If you want your employee to be available to work at certain times without committing to actually providing work for them during those times, then you must:

  • have genuine reasons for needing them to be available;
  • specify their hours of work, including some guaranteed hours, in their employment agreement; and
  • compensate your employee for being available outside those guaranteed hours and specify that compensation in their employment agreement.

If you fail in any of the above three respects, then you will not be able to demand that your employee be available to work at the times you desire and you cannot disadvantage them if they refuse to work during those times.

Guaranteed hours

A key aspect of the new requirements is that you must guarantee at least some minimum hours for your employee if you want them to remain available for work.

This gives your employee the assurance that they have at least some regular income each week that they can count on.

How many guaranteed hours must you give your employee? That is left for you to decide.

Though it seems you could conceivably offer just one guaranteed hour of work each week, the amount of guaranteed hours you provide may affect whether or not you will be seen to have genuine reasons for wanting your employee to remain available to work outside those guaranteed hours.

What are genuine reasons?

The changes to the Act suggest that you will likely have genuine reasons for needing an employee to be available to work during certain times if you can show:

  • the needs of your business cannot reasonably be met unless your employee remains available to work during those times (for example, your work can be weather dependent or vary according to customer demand);
  • the number of hours that your employee is required to be available is reasonable; and
  • the total period that your employee is required to be available is not out of proportion to the hours of work you have guaranteed to the employee (for example, you may not likely be allowed to guarantee one hour of work, but require your employee to remain available for a further 39 hours a week).

For example, builders may want their employees to be available to work all day on Saturdays to catch up on work that could not be done earlier in the week because of bad weather.
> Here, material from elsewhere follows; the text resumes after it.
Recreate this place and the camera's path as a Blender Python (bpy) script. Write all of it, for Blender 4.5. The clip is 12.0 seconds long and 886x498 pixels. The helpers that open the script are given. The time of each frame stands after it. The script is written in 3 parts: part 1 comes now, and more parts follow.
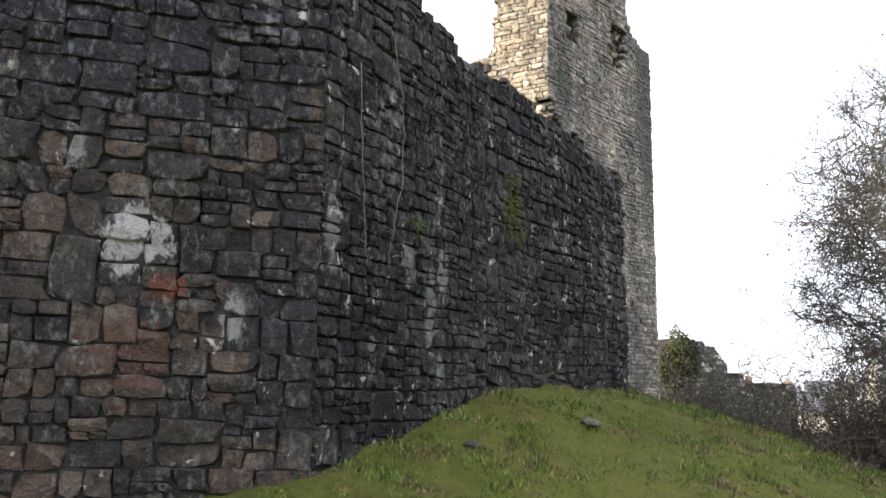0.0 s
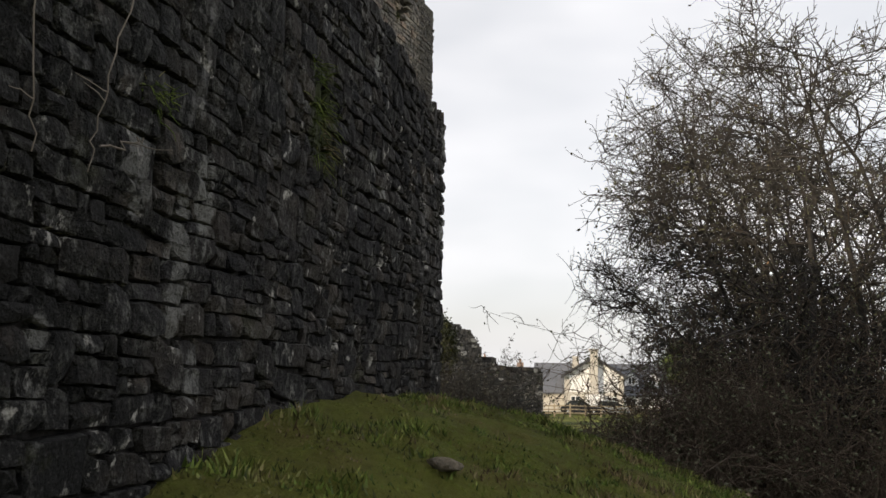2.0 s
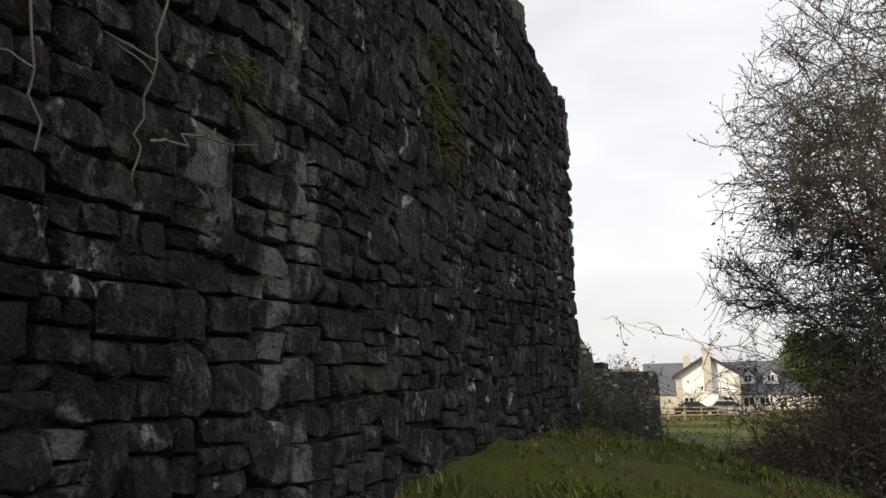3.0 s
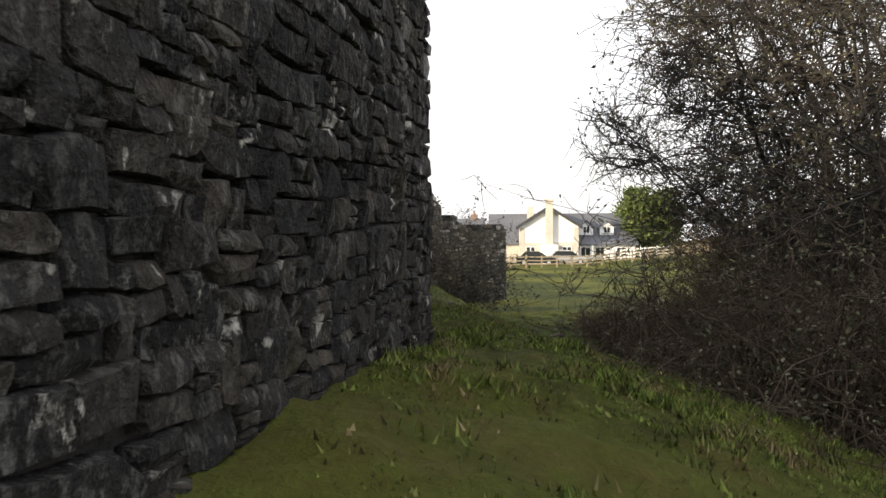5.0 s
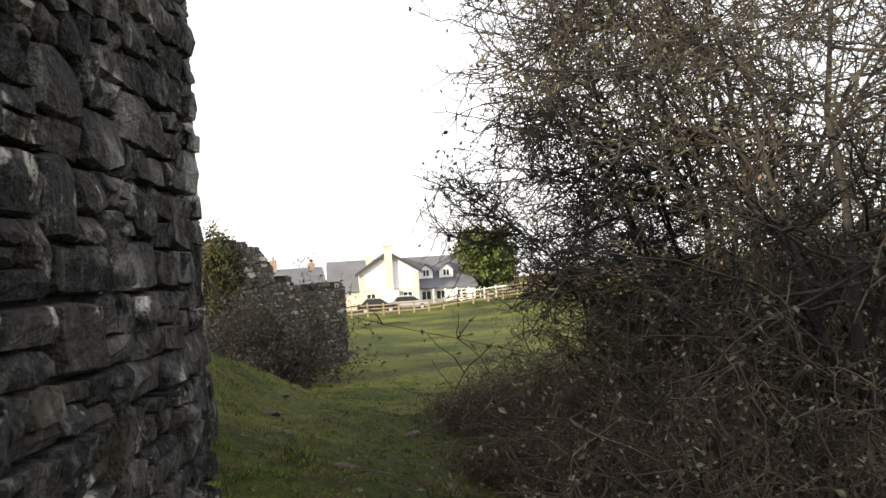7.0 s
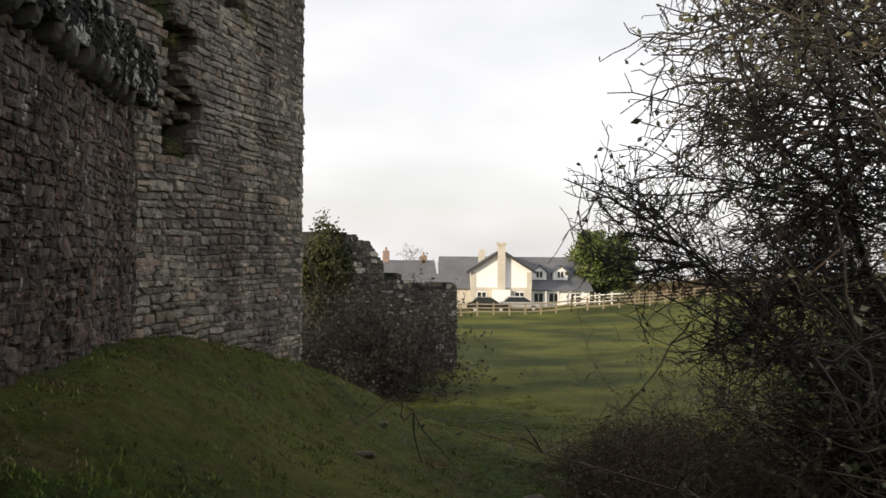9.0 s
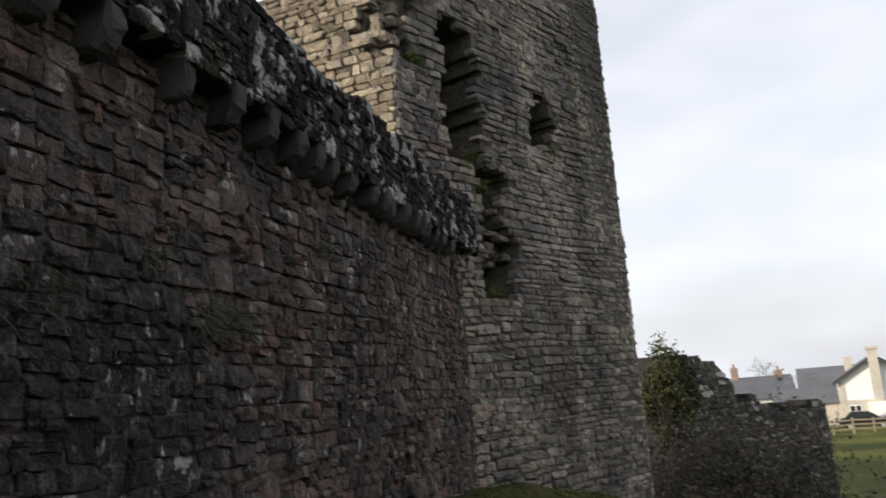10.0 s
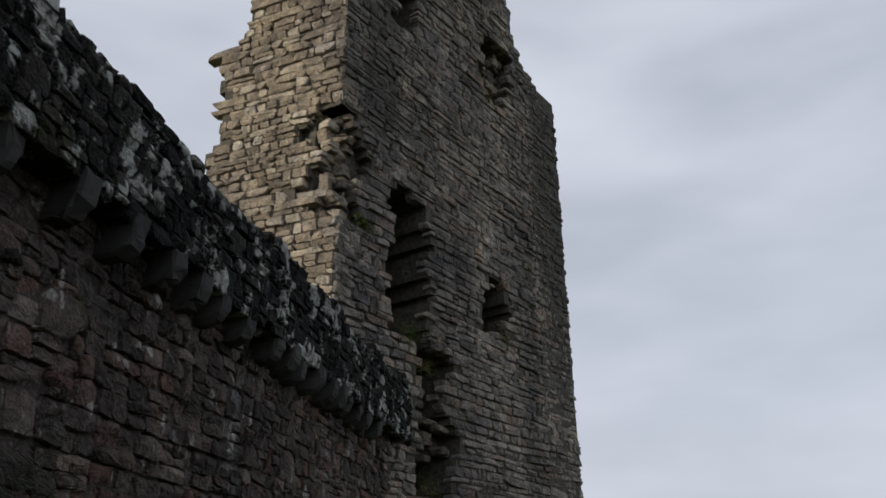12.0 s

That would appear to be a genuine need of the business.

But the needs of the business is not the only factor – the number of hours you require the employee to be available and how many hours you guarantee to pay them regardless of how much work they actually do, will also affect the assessment of whether your reasons are genuine.
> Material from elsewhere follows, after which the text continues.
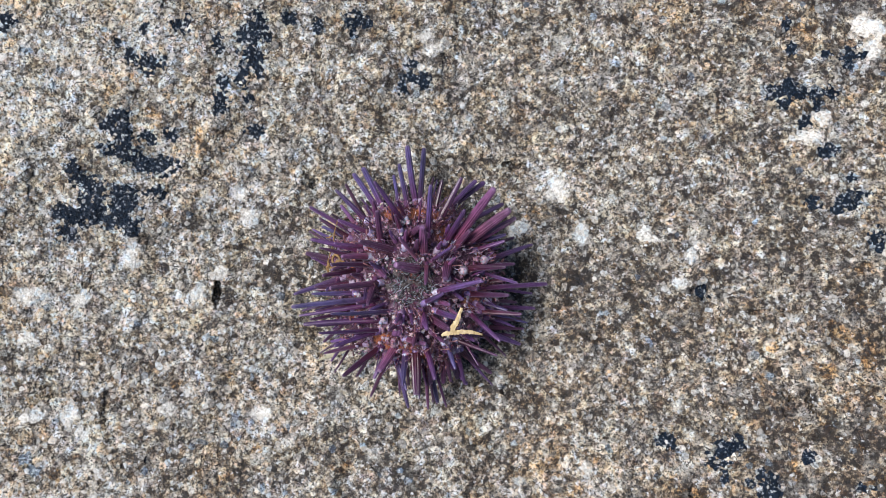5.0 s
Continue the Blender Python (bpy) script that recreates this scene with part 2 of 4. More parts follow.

What must be included in the employment agreement?

Not only must you have genuine reasons, you must also record in the employee’s written employment agreement:

  • what the agreed hours of work are for the employee, including the days of the week the work will be performed, the start and finish times of such work and any flexibility that may be required in relation to the days or start or finish times;
  • what number of hours you guarantee to pay the employee regardless of whether they work them; and
  • how you will compensate the employee for being available to perform work outside the guaranteed hours of work.

What is reasonable compensation?

The changes to the Act do not say how to compensate your employees for being available to work in addition to hours you guarantee to them. It is not even clear that the compensation needs to be a payment of money (though it does refer to the compensation being “payable”).

But whatever the compensation is, it must be reasonable taking into account “all relevant factors”, including:

  • the number of hours you want your employee to be available to work;
  • what proportion of hours you want the employee to be available that make up the agreed hours of work;
  • the extent to which your employee will be restricted by making themselves available to work;
  • what you normally pay your employee for work they perform; and
  • if the employee is paid a salary, the amount of their salary.

Be aware that just because your employee agrees to a level of compensation, their agreement alone will not make it reasonable. It must be objectively reasonable after taking into account “all relevant factors”.

So it is possible that you agree on compensation with your staff only to find out later that it was not reasonable by reference to the above factors, in which case your employee could justifiably refuse to make themselves available for work outside their guaranteed hours.

An example clause

Putting all of this together, here is an example hours of work clause that might be used by a builder who wants their employee to be available to work on Saturdays:

Your normal hours of work will be from 8am to 5pm, Monday to Friday, but you may also be required to work on Saturdays between 8am and 5pm if needed. Sometimes our work will be affected by weather, so your start and finish times and days of work may vary as directed. However, we guarantee to pay you for at least 20 hours of work each week regardless of how many hours you actually work. If you remain available to work during the above times, we will compensate you by paying you 50% of your hourly wage for each hour you remain available but do not work.

What if I pay my staff a salary?

If you pay your employee a salary, you can agree with them that they will be available to work during a range of hours and that their salary includes compensation for all hours worked.

However, the salary must still be reasonable. You can’t get away with paying a ridiculously low salary and asking the employee to be available at your every beck and call.

That is because the amount of the salary will be taken into account when the reasonableness of the compensation provided to the employee for making themselves available is being assessed. Again, the reasonableness of the compensation must be assessed against “all relevant factors”.

Here is some suggested wording that you could include for salaried staff, assuming you have paid them a reasonable salary:

You are paid a salary. You agree that your salary compensates you for all hours worked and all hours you are required to be available to work in addition to your guaranteed hours.

Employees can refuse to perform work

What happens if you want your employee to be available to work but do not comply with these new requirements?

The employee can refuse to perform work during a period when you have asked them to be available.

And if they are justified in their refusal because you have not complied with the law, then you cannot treat that employee adversely by doing such things as warning them, dismissing them or refusing benefits that you would have otherwise given them.


From 1 April 2016, you will need to take care to specify in your employment agreements any specific days of work and start and finish times for your staff.

Further, if you want your employees to remain available to work during times when you cannot guarantee them work, you need to give thought to how you will compensate them for being available and how the arrangement will be specified in your employment agreements.

If you are prepared to guarantee your employee’s total hours of work, then these changes will not greatly impact you. But even those employers who pay their staff salaries, and ask them to work outside their normal hours from time to time, will need to comply with these changes if they want to ensure their employees remain available to work.